Rows -

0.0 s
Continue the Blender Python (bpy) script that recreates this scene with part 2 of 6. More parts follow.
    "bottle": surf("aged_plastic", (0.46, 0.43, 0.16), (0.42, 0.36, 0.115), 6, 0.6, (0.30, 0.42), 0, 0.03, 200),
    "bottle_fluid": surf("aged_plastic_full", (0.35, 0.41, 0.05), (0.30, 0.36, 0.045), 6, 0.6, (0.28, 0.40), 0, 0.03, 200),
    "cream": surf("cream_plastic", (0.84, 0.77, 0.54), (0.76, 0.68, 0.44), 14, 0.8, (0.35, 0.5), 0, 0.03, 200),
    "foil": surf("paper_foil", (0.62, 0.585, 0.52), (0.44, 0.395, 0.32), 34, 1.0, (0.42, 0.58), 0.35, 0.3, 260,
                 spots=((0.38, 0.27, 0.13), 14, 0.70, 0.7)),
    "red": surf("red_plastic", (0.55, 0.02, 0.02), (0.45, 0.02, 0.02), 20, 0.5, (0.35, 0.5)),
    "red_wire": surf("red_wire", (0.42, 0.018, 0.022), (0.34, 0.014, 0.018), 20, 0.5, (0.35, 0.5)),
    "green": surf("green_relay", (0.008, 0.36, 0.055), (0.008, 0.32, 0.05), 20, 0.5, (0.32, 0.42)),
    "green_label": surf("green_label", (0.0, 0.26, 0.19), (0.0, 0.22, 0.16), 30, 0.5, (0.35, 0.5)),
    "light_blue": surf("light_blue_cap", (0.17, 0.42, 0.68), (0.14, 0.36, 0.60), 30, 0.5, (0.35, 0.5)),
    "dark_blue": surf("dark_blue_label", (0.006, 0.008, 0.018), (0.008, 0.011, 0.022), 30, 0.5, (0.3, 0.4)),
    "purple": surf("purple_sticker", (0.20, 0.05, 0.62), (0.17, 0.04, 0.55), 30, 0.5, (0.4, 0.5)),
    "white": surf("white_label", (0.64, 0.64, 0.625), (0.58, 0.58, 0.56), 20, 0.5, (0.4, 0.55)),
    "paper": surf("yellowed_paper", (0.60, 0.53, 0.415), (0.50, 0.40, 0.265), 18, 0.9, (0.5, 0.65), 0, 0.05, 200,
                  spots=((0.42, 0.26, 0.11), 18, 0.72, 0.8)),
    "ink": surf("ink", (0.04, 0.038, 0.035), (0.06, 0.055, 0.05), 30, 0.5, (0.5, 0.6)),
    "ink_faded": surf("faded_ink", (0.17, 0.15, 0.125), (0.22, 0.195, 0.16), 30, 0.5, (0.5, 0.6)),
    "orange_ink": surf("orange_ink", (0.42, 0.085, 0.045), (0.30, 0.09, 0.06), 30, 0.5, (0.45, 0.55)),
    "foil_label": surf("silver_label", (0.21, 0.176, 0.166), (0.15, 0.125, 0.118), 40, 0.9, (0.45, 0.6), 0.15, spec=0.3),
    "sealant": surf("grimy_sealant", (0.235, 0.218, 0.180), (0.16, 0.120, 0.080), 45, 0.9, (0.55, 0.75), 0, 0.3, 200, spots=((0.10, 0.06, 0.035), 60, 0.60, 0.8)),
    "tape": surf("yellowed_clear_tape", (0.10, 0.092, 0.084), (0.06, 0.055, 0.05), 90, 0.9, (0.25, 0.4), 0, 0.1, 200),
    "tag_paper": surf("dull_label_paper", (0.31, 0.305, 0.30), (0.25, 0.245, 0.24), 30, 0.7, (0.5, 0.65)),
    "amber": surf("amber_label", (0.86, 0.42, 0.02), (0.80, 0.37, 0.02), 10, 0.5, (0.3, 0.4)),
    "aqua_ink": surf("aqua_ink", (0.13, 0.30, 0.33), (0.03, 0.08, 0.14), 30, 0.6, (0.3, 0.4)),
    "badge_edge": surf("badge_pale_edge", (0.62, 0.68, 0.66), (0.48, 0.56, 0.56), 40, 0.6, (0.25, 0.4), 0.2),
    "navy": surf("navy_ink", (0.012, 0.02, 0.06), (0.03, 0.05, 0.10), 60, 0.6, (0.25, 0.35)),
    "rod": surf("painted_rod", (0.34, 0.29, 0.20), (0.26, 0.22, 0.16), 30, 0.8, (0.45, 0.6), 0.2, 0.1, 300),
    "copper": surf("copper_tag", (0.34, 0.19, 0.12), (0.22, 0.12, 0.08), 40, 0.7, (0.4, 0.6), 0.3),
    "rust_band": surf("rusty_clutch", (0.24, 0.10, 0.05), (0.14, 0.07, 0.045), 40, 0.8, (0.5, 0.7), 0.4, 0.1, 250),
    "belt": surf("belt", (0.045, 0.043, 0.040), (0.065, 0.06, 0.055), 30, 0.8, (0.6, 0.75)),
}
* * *
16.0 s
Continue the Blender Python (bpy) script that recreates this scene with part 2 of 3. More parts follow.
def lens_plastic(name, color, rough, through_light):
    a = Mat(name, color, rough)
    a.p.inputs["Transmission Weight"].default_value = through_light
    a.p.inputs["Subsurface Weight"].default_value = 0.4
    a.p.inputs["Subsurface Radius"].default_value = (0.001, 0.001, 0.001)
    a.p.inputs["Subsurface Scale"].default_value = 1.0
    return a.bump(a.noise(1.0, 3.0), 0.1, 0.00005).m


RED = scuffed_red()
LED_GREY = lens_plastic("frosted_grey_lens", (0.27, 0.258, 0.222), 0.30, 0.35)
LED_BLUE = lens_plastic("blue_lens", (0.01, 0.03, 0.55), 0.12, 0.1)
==
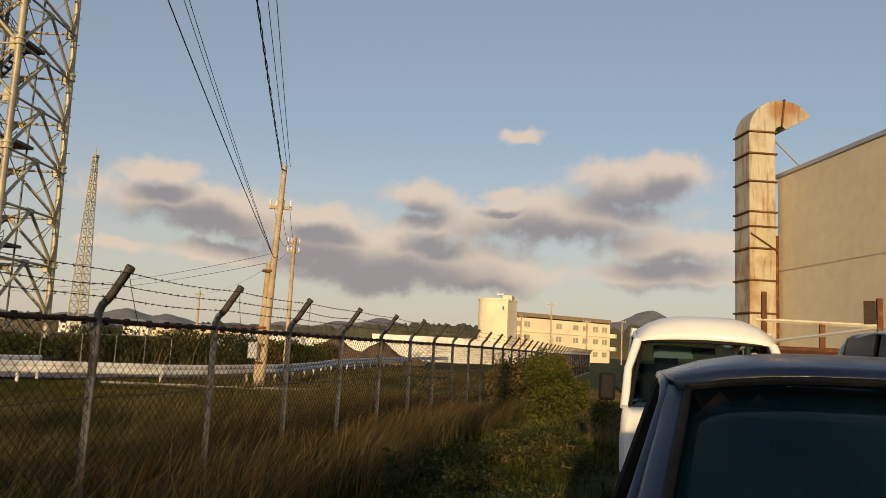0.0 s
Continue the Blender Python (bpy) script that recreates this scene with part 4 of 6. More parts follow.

Task details - In the entries above, find each line with the word "this" and show it.

Final result -
Continue the Blender Python (bpy) script that recreates this scene with part 2 of 6. More parts follow.
Continue the Blender Python (bpy) script that recreates this scene with part 2 of 3. More parts follow.
Continue the Blender Python (bpy) script that recreates this scene with part 4 of 6. More parts follow.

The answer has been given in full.